Protocol for Designing New Functional Food with the Addition of Food Industry By-Products, Using Design Thinking Techniques—A Case Study of a Snack with Antioxidant Properties for Physically Active People
Joanna Tkaczewska,
Piotr Kulawik,
Małgorzata Morawska-Tota,
Marzena Zając,
Paulina Guzik,
Łukasz Tota,
Paulina Pająk,
Robert Duliński,
Adam Florkiewicz,
Władysław Migdał
Affiliations
Joanna Tkaczewska
Department of Animal Product Technology, Faculty of Food Technology, University of Agriculture in Kraków, al. Balicka 122, 30-149 Kraków, Poland
Piotr Kulawik
Department of Animal Product Technology, Faculty of Food Technology, University of Agriculture in Kraków, al. Balicka 122, 30-149 Kraków, Poland
Małgorzata Morawska-Tota
Department of Sports Medicine & Human Nutrition, University School of Physical Education in Kraków, al. Jana Pawla II 78, 31-537 Kraków, Poland
Marzena Zając
Department of Animal Product Technology, Faculty of Food Technology, University of Agriculture in Kraków, al. Balicka 122, 30-149 Kraków, Poland
Paulina Guzik
Department of Animal Product Technology, Faculty of Food Technology, University of Agriculture in Kraków, al.
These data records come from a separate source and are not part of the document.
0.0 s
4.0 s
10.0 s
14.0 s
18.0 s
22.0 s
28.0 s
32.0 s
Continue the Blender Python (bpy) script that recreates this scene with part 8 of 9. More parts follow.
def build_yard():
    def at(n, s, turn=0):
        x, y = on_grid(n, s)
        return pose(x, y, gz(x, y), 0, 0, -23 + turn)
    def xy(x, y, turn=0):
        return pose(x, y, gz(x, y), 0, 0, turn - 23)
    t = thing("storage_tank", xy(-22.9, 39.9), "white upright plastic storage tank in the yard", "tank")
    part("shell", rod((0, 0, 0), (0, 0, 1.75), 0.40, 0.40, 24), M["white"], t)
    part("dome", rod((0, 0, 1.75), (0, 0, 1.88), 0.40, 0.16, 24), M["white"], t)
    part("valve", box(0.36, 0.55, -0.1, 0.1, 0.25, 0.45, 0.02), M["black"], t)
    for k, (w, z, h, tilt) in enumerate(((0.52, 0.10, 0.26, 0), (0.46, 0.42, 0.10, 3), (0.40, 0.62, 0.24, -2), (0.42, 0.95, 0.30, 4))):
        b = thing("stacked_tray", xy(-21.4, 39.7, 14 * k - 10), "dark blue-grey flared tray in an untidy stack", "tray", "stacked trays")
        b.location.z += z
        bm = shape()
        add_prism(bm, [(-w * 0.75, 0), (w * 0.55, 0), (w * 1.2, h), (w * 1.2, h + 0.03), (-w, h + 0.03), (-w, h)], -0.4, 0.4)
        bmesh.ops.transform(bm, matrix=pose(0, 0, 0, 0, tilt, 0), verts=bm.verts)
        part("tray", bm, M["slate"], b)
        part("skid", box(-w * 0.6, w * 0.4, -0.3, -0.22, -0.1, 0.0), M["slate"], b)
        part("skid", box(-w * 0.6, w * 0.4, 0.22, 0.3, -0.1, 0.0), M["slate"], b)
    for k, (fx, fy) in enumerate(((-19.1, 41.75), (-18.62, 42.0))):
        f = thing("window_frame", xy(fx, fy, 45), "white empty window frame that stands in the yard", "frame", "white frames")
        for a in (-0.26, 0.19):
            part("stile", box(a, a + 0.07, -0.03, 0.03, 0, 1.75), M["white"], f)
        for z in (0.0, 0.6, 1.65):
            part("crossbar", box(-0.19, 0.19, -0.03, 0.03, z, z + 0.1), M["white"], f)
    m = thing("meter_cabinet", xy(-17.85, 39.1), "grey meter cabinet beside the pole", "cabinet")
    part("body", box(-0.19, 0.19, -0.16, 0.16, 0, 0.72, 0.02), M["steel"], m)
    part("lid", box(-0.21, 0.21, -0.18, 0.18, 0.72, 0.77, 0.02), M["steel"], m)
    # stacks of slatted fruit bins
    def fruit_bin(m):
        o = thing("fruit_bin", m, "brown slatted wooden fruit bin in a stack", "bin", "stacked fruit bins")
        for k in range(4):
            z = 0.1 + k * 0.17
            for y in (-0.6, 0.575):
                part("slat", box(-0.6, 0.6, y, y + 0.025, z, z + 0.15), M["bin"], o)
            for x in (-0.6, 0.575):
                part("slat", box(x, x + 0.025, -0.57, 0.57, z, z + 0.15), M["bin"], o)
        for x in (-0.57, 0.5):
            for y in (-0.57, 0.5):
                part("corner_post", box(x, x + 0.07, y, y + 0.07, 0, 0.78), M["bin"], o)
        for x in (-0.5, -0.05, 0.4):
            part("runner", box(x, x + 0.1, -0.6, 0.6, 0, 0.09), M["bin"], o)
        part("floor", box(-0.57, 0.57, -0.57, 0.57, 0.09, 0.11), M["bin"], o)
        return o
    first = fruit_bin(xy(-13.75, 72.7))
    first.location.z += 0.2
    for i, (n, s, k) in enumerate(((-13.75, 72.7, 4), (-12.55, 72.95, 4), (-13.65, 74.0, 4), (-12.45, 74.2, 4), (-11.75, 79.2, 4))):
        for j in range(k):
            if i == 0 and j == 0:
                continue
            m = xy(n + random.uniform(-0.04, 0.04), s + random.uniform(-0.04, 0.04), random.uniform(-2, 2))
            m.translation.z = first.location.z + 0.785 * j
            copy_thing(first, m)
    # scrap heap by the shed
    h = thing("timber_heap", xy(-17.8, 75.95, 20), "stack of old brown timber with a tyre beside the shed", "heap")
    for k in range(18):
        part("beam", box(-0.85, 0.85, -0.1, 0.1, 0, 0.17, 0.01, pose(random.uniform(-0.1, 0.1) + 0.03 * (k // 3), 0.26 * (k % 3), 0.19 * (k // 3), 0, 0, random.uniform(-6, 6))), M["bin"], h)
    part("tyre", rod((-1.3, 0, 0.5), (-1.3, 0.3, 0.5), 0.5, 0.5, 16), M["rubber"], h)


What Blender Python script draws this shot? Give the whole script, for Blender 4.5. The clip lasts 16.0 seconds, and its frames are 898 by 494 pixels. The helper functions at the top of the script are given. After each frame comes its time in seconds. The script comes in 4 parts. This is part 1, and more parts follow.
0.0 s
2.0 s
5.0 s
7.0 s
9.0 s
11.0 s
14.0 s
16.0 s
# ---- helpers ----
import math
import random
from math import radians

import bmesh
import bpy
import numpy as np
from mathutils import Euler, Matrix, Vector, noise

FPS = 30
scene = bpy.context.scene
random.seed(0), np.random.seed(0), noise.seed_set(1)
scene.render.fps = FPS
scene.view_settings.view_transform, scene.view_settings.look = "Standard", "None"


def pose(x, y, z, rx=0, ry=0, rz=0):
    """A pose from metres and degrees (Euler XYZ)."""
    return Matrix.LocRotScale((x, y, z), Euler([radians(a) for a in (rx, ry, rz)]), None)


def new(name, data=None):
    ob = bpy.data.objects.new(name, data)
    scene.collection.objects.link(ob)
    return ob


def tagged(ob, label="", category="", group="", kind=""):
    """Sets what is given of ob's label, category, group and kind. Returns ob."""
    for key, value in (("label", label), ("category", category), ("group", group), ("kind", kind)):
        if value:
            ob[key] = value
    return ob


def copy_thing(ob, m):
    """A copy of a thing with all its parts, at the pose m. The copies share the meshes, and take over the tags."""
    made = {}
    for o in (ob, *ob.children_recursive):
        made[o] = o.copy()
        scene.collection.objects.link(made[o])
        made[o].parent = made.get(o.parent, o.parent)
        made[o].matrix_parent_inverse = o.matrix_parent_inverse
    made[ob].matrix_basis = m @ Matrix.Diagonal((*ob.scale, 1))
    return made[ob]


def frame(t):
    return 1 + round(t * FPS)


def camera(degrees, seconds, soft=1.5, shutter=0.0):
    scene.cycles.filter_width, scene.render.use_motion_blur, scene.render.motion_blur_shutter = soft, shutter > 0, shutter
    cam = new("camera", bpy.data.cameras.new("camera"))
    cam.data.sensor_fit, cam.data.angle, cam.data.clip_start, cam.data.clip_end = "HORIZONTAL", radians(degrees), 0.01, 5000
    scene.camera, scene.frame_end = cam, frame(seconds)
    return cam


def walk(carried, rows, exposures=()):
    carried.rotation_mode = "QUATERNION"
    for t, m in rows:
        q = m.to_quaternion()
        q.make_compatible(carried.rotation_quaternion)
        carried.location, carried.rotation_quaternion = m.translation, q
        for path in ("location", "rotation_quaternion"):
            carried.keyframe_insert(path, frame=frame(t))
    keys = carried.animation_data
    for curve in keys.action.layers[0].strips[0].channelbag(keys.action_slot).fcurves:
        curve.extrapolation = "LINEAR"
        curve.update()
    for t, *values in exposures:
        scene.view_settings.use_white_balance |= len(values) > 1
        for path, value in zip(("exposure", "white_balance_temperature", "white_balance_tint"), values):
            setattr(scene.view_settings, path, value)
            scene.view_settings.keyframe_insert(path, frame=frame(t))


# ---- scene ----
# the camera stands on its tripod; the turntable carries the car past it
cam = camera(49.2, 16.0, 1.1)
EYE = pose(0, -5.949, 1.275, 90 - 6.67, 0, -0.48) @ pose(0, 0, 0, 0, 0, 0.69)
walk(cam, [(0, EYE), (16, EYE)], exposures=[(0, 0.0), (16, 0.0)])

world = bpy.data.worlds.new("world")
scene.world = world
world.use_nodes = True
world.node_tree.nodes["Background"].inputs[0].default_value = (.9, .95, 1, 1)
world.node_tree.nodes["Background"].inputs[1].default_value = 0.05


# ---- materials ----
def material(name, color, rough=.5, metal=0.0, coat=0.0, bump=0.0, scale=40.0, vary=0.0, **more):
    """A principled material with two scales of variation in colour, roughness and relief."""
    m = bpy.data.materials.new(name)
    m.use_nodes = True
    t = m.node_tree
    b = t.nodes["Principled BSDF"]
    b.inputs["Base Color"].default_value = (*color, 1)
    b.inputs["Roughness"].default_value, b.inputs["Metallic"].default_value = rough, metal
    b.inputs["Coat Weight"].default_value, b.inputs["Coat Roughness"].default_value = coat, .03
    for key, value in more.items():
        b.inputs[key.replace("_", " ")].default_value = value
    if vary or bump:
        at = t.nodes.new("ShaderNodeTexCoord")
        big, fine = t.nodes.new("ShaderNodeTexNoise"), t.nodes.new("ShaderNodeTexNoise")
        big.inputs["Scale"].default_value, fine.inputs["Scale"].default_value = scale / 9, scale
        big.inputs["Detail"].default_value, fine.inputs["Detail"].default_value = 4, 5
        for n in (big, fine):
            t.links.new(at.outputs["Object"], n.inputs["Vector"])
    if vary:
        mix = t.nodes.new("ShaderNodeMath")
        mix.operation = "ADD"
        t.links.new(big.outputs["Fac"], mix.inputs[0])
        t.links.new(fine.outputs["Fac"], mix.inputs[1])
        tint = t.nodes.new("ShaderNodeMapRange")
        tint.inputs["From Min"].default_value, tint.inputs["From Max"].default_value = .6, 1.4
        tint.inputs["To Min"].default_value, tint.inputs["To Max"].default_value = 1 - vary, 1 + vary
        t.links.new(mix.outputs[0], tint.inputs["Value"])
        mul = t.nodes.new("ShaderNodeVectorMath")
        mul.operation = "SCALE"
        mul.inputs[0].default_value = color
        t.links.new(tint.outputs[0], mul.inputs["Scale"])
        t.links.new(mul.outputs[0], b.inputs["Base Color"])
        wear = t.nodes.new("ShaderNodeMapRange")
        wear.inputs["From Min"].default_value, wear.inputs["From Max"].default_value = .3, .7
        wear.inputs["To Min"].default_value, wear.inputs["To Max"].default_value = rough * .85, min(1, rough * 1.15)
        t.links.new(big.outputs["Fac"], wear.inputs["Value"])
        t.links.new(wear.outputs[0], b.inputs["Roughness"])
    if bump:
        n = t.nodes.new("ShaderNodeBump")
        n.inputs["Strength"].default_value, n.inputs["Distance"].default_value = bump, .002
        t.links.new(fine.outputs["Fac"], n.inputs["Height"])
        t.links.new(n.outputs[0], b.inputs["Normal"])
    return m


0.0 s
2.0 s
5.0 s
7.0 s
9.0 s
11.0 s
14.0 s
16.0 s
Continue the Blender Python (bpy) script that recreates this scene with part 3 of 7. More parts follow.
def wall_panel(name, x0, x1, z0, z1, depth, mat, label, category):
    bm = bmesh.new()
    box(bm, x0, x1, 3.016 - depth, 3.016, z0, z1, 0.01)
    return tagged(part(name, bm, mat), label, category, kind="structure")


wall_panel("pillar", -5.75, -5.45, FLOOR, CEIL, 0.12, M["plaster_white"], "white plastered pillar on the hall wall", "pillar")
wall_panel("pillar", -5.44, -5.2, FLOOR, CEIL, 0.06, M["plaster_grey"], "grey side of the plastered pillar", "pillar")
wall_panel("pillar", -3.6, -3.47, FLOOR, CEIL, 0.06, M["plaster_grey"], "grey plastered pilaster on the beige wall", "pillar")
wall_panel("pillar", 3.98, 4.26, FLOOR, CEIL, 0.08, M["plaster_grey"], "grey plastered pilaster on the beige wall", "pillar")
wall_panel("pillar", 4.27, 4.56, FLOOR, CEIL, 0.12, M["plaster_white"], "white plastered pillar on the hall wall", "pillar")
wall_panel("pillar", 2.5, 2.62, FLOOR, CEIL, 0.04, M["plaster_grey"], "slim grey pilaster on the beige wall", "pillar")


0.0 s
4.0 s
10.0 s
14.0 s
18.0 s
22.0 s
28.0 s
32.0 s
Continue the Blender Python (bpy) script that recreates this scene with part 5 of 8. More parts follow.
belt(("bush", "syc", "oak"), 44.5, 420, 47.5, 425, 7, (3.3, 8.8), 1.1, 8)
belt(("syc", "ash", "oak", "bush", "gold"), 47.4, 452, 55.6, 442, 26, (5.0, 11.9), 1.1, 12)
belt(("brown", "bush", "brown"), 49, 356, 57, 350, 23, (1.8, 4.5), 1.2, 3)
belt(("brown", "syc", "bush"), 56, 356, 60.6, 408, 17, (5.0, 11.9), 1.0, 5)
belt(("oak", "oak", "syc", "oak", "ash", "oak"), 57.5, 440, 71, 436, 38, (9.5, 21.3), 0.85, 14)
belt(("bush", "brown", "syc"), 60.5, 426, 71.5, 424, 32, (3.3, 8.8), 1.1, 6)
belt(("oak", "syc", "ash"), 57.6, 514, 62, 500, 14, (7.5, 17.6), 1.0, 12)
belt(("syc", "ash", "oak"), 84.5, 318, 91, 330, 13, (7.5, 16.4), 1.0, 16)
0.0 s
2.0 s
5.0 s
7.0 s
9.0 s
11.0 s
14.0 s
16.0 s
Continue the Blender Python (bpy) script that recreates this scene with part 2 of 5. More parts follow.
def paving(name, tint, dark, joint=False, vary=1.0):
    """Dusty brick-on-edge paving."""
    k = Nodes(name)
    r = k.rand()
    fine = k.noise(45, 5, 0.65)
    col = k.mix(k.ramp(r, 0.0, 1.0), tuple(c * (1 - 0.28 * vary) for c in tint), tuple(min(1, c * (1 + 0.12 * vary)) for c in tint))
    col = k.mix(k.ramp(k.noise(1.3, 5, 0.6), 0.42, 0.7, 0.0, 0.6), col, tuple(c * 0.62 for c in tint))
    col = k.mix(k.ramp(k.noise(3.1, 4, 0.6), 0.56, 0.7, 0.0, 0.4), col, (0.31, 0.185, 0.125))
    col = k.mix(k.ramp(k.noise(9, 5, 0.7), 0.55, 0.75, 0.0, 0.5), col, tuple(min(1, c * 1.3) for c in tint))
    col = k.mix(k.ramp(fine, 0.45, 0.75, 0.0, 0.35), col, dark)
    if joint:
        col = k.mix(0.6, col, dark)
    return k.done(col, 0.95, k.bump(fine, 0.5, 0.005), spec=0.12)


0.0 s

Balicka 122, 30-149 Kraków, Poland
Łukasz Tota
Department of Physiology and Biochemistry, Faculty of Physical Education and Sport, University of Physical Education in Krakow, al. Jana Pawla II 78, 31-537 Kraków, Poland
Paulina Pająk
Department of Food Analysis and Quality Assessment, Faculty of Food Technology, University of Agriculture in Kraków, ul. Balicka 122, 30-149 Kraków, Poland
Robert Duliński
Department of Biotechnology and General Technology of Food, Faculty of Food Technology, University of Agriculture in Kraków, ul. Balicka 122, 30-149 Kraków, Poland
Adam Florkiewicz
Department of Food Analysis and Quality Assessment, Faculty of Food Technology, University of Agriculture in Kraków, ul. Balicka 122, 30-149 Kraków, Poland
Władysław Migdał
Department of Animal Product Technology, Faculty of Food Technology, University of Agriculture in Kraków, al. Balicka 122, 30-149 Kraków, Poland
The aim of the work was to develop an easy-to-follow protocol for designing novel functional products with the addition of food industry by-products using design thinking techniques. As a result, a 12-step protocol has been designed and presented. The protocol consists of steps from the initial formation of the design team, through all the stages of the production and prototyping, until establishing the final storage conditions and creating final documentation. The protocol has been validated and explained using a case study in which a fish industry by-product hydrolysate with bioactive properties was used to develop a novel functional food product for physically active people: a date bar with carp meat and carp skin gelatin hydrolysate. Following the 12 steps presented in the protocol resulted in developing a food product with high nutritional value and antioxidant power which remains stable during storage at reduced temperatures. Moreover, the product is characterized by good sensory qualities and can be easily implemented into full-scale production. The newly designed protocol is an easy-to-follow method that could be used in almost any kind of food industry sector to sucesfully develop user-focused functional food products with by-product addition.